In re De Witt’s Will, 202 Misc. 167, 170, 114 N.Y.S.2d 81, 84, a nisi prius decision, involves a contract of sale which gives the seller the right to declare a default for nonperformance, to retain any payments as rent, etc., and provides that the buyers shall be tenants holding over. The contracts in the case at bar provide the seller may declare a default for nonperformance, retain payments as compensation for the use of the property and the buyers may be treated as tenants holding over. The contract in the De Witt case and those at bar provide that their stipulation, “ ‘shall apply to and bind the heirs, executors and administrators and assigns of the respective parties.’ ” The De Witt case holds the contract became the property of the surviving tenant and that the provision, that, in the event of default payments should be rent, indicates an intention equitable conversion should not take place.
*1404Division I of the majority opinion states, “this court in Conlee v. Conlee, 222 Iowa 561, 269 N.W. 259, apparently discarded the four unities feature in regard to the creation of a joint tenancy and concluded the intention of the parties might be determined by their statements and actions and was sufficient to create a joint tenancy. The case of Switzer v. Pratt, 237 Iowa 788, 791, 792, 23 N.W.2d 837, further and more definitely held the ‘four unities’ common-law rule was not applicable in Iowa and the intention of the parties should prevail.” However, the majority opinion is based in part, at least, upon the theory that the contract to sell the property destroyed the unities necessary to a joint tenancy and so terminated the estate.
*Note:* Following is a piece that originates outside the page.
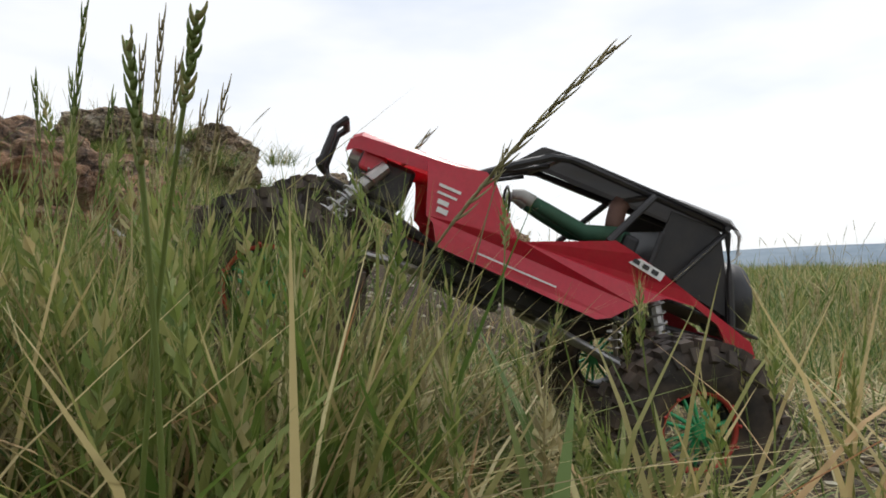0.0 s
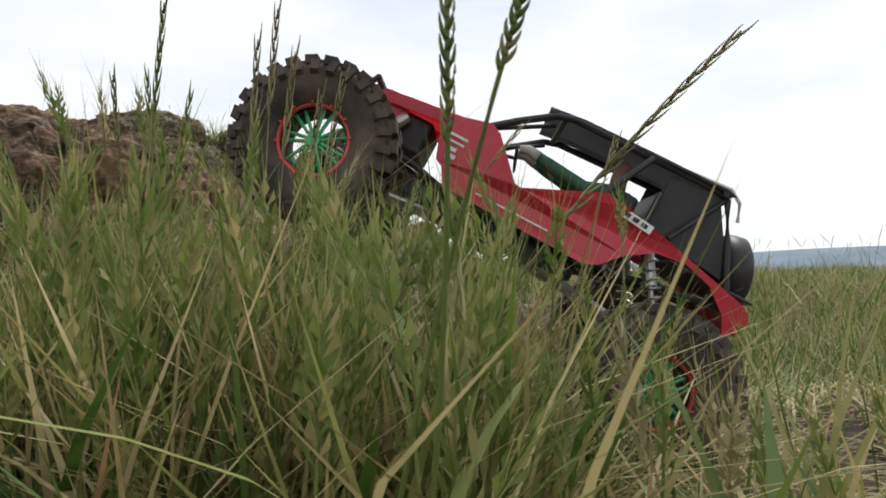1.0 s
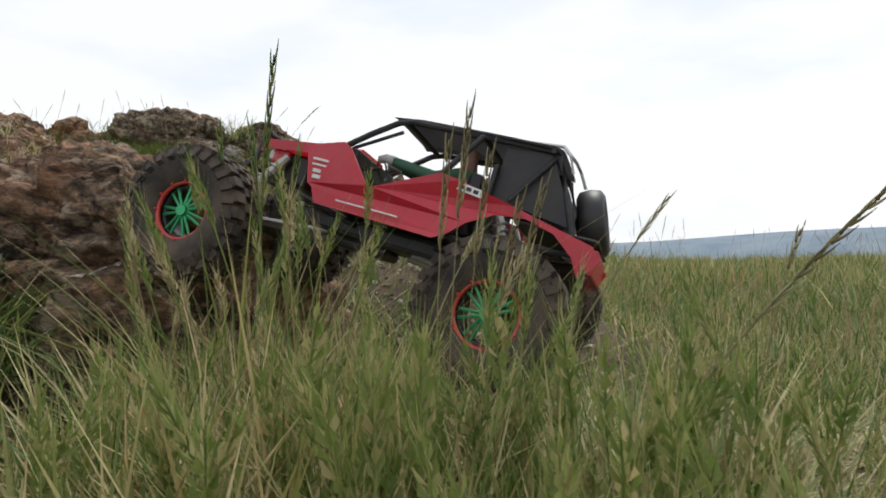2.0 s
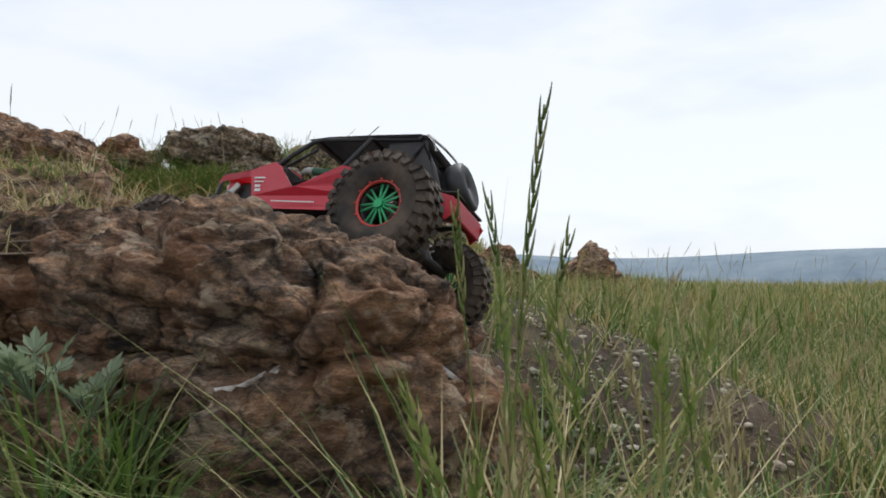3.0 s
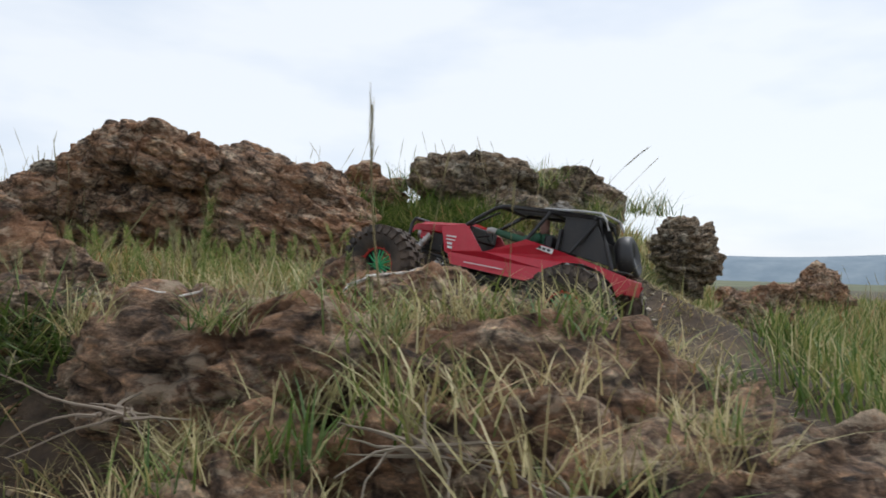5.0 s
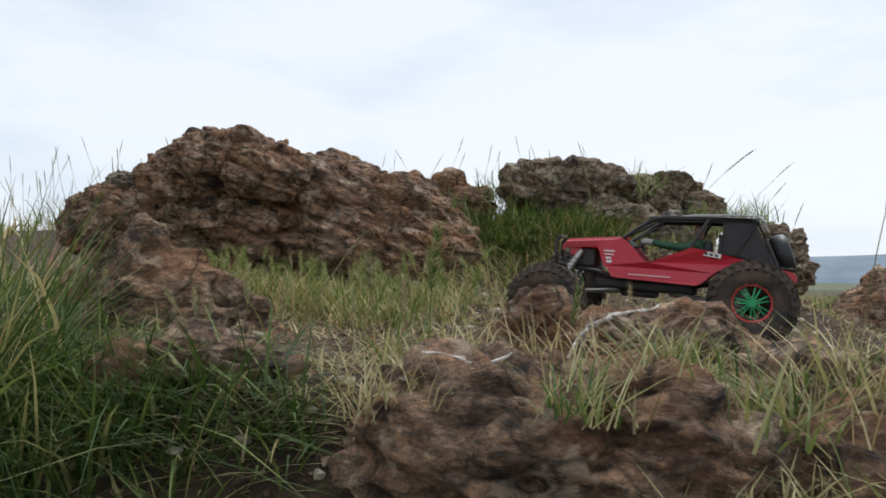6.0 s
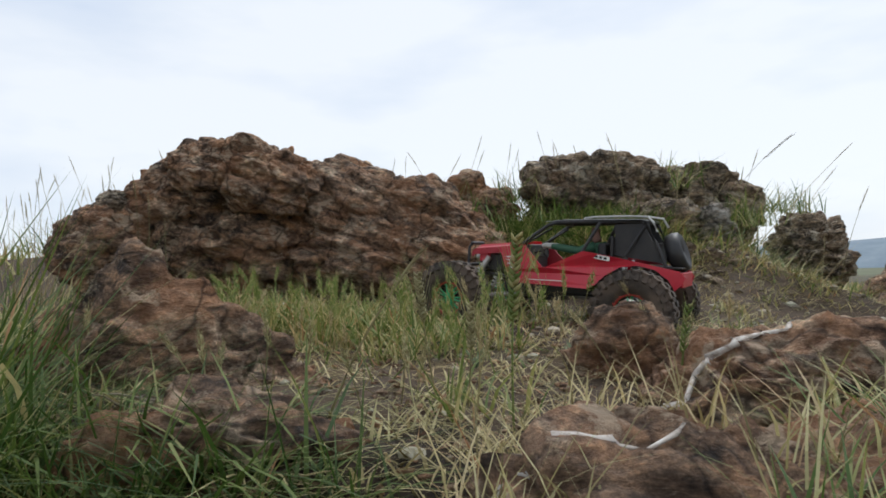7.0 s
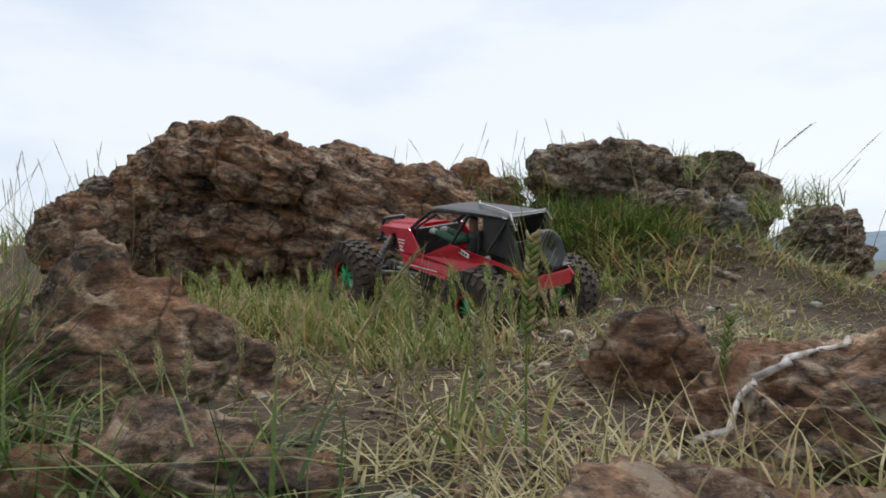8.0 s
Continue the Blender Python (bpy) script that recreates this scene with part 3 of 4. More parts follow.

Upon the question whether this court has “discarded the four unities feature” see Colson v. Baker, 42 Misc. 407, 87 N. Y. S. 238, 239, which was cited in Switzer v. Pratt. See also statement of the author of the annotation at 44 A. L. R.2d 598, and decisions discussed in 44 A. L. R.2d 605.
I would reverse the judgment of the trial court.
Bliss, Garfield and Hays, JJ., join in this dissent.